■ **EXERCISE INSTRUCTIONS**: Reproduce exactly the lines below from the one containing "random.seed(0), np.random.seed(0), noise.seed_set(1)" through the one containing "made[o].matrix_parent_inverse = o.matrix_parent_inverse", including both, and nothing else.

+++ DATA

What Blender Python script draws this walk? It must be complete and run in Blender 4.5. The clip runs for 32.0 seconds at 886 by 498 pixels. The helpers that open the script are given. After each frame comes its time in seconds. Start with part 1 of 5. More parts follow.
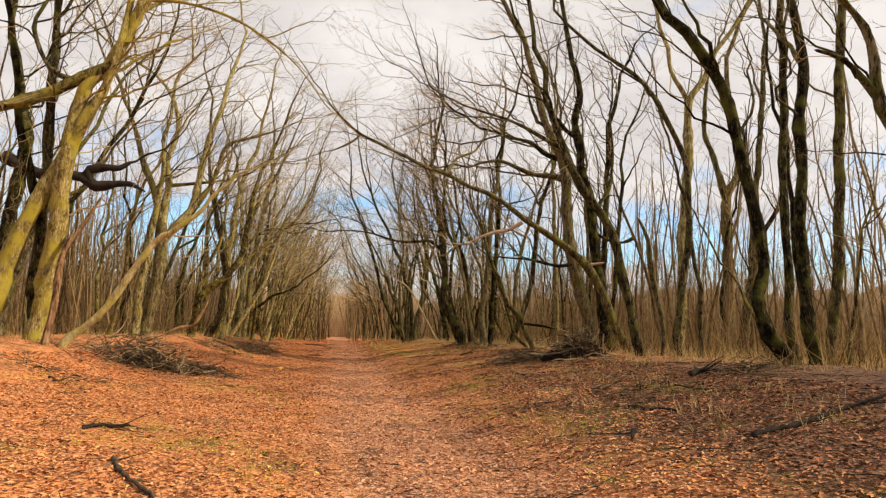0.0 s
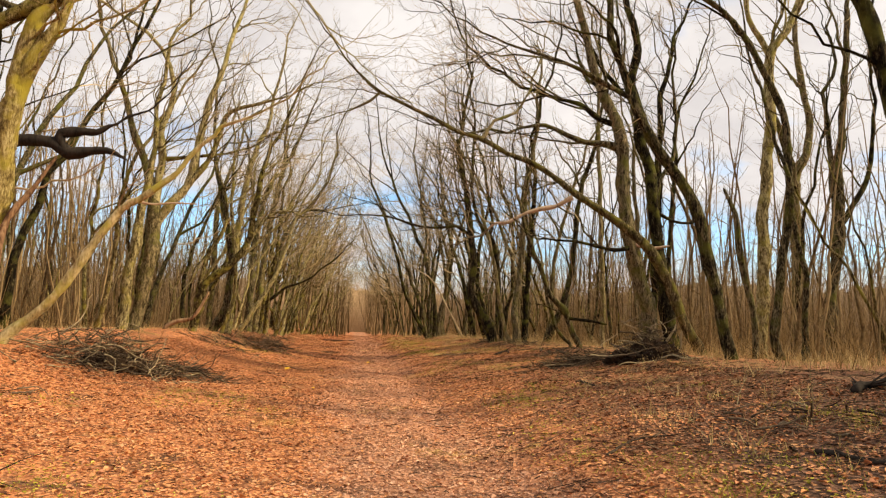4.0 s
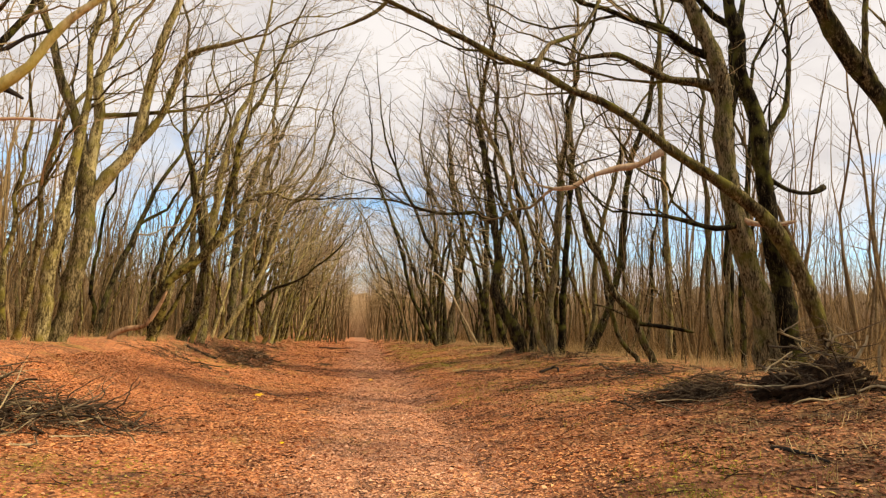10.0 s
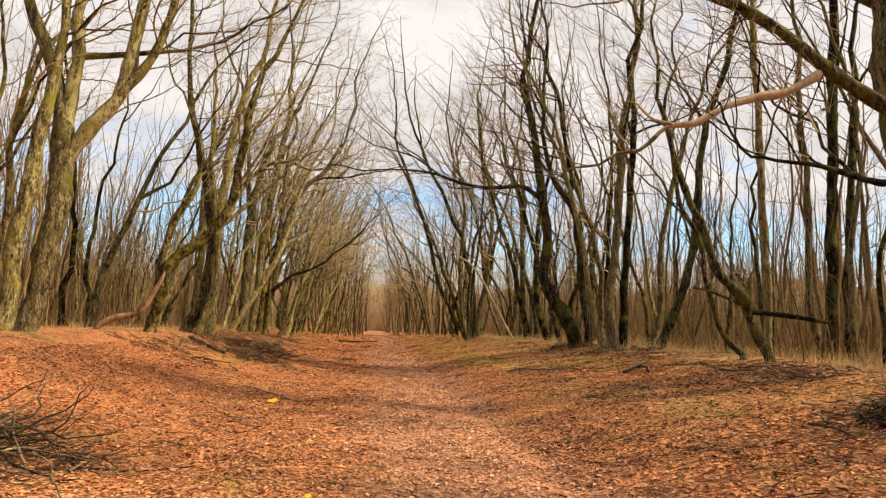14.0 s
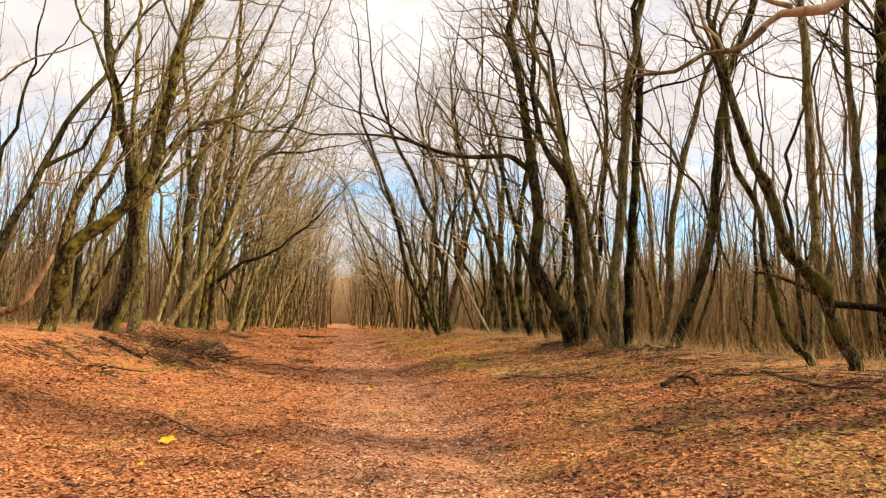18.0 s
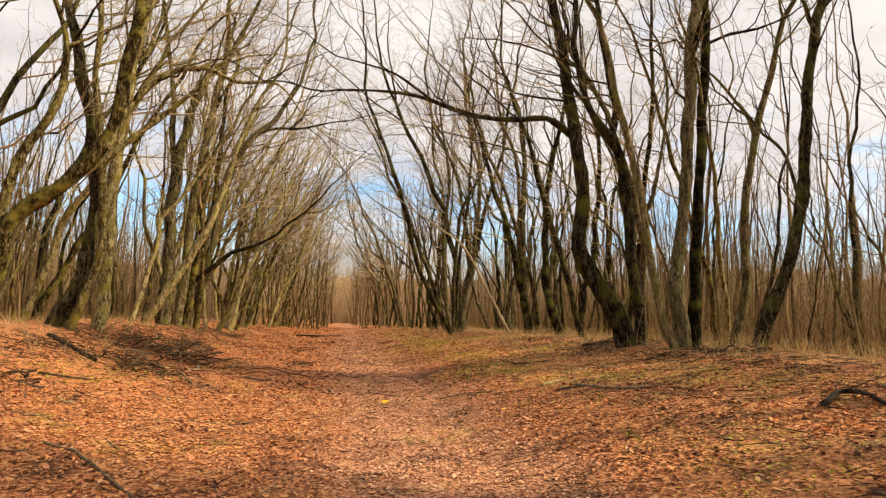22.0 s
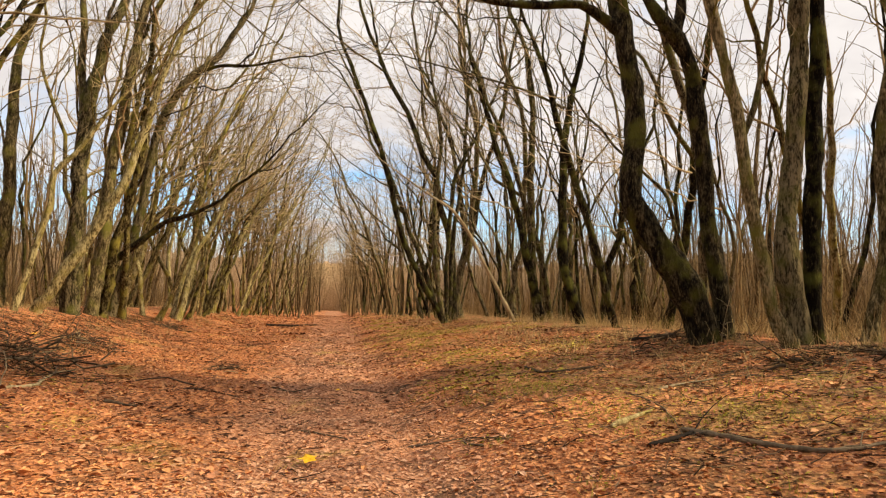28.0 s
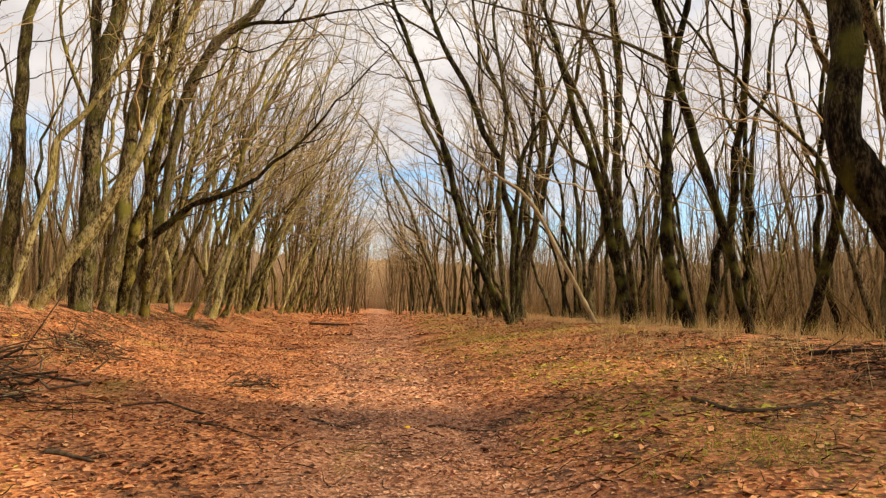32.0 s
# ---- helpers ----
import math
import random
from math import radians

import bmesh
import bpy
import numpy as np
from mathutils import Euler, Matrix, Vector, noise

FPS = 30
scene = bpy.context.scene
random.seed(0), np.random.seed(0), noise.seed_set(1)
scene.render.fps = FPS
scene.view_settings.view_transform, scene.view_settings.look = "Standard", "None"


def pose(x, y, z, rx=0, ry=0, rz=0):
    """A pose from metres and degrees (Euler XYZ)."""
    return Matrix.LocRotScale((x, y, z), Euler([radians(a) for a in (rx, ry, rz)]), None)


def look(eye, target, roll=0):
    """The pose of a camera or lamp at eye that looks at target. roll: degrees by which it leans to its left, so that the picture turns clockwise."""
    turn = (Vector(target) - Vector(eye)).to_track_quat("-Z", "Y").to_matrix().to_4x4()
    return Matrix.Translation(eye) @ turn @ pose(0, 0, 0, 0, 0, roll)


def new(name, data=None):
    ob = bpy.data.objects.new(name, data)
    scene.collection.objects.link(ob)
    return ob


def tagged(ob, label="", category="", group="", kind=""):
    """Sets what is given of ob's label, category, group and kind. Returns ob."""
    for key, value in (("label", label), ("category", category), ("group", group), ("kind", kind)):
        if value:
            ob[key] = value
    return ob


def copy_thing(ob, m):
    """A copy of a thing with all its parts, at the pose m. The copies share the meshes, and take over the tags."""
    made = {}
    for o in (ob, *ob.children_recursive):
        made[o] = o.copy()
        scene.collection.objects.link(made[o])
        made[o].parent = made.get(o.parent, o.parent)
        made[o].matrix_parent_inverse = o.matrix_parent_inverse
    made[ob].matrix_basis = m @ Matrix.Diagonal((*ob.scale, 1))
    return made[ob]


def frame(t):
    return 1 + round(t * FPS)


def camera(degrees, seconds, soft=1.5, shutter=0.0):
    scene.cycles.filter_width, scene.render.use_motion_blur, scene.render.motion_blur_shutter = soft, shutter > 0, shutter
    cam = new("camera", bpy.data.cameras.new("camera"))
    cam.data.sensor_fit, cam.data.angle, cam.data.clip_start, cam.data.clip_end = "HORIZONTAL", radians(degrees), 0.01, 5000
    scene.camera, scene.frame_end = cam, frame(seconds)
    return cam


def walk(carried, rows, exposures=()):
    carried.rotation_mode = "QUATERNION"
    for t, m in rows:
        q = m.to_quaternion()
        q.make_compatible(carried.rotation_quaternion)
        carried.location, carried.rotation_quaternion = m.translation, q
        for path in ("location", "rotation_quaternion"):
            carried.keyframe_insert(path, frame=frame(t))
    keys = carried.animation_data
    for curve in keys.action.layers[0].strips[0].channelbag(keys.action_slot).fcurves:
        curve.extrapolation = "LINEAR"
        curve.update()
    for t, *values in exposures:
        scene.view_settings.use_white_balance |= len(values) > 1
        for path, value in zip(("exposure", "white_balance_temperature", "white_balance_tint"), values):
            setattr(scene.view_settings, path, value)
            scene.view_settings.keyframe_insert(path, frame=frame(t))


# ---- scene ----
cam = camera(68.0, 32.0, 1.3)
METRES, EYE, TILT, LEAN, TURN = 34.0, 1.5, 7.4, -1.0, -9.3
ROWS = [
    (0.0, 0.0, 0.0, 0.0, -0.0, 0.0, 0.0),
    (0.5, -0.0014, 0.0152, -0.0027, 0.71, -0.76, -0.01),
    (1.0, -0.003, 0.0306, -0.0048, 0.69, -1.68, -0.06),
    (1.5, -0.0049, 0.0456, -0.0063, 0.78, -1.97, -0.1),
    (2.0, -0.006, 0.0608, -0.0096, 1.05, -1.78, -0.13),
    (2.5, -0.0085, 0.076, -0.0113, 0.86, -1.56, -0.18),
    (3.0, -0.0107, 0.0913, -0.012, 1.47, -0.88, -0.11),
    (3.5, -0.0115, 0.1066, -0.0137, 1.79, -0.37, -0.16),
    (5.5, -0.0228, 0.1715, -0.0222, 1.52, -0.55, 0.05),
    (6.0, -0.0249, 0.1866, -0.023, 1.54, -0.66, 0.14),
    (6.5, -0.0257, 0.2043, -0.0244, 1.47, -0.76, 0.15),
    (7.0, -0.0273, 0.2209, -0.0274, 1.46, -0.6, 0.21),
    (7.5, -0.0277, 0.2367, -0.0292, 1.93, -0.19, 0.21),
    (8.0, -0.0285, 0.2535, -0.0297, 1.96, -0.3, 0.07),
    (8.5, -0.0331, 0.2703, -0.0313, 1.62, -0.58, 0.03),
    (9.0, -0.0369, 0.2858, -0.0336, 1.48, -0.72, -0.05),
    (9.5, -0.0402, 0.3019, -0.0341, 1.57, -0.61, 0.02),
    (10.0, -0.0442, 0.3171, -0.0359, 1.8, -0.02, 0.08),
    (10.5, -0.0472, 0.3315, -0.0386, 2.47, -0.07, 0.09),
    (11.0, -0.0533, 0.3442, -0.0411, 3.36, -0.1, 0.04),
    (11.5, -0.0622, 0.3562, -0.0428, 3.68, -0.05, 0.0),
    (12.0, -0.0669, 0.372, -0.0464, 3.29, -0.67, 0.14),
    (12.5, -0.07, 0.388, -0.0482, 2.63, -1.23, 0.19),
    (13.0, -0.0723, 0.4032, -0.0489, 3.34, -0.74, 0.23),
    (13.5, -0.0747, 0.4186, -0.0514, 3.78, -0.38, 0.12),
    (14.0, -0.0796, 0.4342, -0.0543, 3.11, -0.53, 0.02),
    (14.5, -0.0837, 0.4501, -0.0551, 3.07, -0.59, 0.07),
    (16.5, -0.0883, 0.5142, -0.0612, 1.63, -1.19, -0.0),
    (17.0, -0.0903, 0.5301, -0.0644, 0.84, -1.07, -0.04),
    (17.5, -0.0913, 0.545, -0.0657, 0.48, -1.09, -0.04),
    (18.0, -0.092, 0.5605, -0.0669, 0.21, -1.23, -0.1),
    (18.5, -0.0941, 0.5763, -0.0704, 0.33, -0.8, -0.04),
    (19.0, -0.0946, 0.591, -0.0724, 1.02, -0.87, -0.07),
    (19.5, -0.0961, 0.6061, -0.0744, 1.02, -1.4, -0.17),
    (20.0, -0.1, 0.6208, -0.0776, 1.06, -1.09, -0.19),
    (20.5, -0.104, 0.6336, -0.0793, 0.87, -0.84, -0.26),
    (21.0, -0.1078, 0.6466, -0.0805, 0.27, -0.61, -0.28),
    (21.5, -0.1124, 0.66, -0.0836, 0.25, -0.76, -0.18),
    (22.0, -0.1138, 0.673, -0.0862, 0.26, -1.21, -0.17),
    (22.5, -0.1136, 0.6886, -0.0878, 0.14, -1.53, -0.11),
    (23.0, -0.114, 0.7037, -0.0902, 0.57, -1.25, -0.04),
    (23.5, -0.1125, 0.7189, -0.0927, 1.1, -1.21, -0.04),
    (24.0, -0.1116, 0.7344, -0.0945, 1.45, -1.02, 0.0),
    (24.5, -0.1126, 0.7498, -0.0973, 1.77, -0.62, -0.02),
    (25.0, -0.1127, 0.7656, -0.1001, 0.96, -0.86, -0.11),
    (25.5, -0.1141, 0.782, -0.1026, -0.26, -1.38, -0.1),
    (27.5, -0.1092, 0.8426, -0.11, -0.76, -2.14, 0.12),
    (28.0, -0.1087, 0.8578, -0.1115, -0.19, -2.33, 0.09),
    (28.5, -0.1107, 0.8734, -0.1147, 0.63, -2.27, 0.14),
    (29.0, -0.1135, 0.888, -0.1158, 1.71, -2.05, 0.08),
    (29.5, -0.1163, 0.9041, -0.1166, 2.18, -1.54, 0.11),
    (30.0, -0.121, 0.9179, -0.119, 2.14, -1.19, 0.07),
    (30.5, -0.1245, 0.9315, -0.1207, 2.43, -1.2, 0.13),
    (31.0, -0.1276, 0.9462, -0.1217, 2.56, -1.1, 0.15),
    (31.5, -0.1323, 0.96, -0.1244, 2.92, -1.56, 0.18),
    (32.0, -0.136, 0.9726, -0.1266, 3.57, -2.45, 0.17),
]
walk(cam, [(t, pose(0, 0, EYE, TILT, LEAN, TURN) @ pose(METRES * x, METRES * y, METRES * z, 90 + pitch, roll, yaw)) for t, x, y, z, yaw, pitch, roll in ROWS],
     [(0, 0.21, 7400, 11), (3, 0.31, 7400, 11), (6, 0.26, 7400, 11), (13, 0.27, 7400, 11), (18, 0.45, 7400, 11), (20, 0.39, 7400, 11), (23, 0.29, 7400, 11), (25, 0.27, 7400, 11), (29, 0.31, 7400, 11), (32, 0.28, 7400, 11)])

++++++

■ **PROBLEM SOLUTION**:
random.seed(0), np.random.seed(0), noise.seed_set(1)
scene.render.fps = FPS
scene.view_settings.view_transform, scene.view_settings.look = "Standard", "None"


def pose(x, y, z, rx=0, ry=0, rz=0):
    """A pose from metres and degrees (Euler XYZ)."""
    return Matrix.LocRotScale((x, y, z), Euler([radians(a) for a in (rx, ry, rz)]), None)


def look(eye, target, roll=0):
    """The pose of a camera or lamp at eye that looks at target. roll: degrees by which it leans to its left, so that the picture turns clockwise."""
    turn = (Vector(target) - Vector(eye)).to_track_quat("-Z", "Y").to_matrix().to_4x4()
    return Matrix.Translation(eye) @ turn @ pose(0, 0, 0, 0, 0, roll)


def new(name, data=None):
    ob = bpy.data.objects.new(name, data)
    scene.collection.objects.link(ob)
    return ob


def tagged(ob, label="", category="", group="", kind=""):
    """Sets what is given of ob's label, category, group and kind. Returns ob."""
    for key, value in (("label", label), ("category", category), ("group", group), ("kind", kind)):
        if value:
            ob[key] = value
    return ob


def copy_thing(ob, m):
    """A copy of a thing with all its parts, at the pose m. The copies share the meshes, and take over the tags."""
    made = {}
    for o in (ob, *ob.children_recursive):
        made[o] = o.copy()
        scene.collection.objects.link(made[o])
        made[o].parent = made.get(o.parent, o.parent)
        made[o].matrix_parent_inverse = o.matrix_parent_inverse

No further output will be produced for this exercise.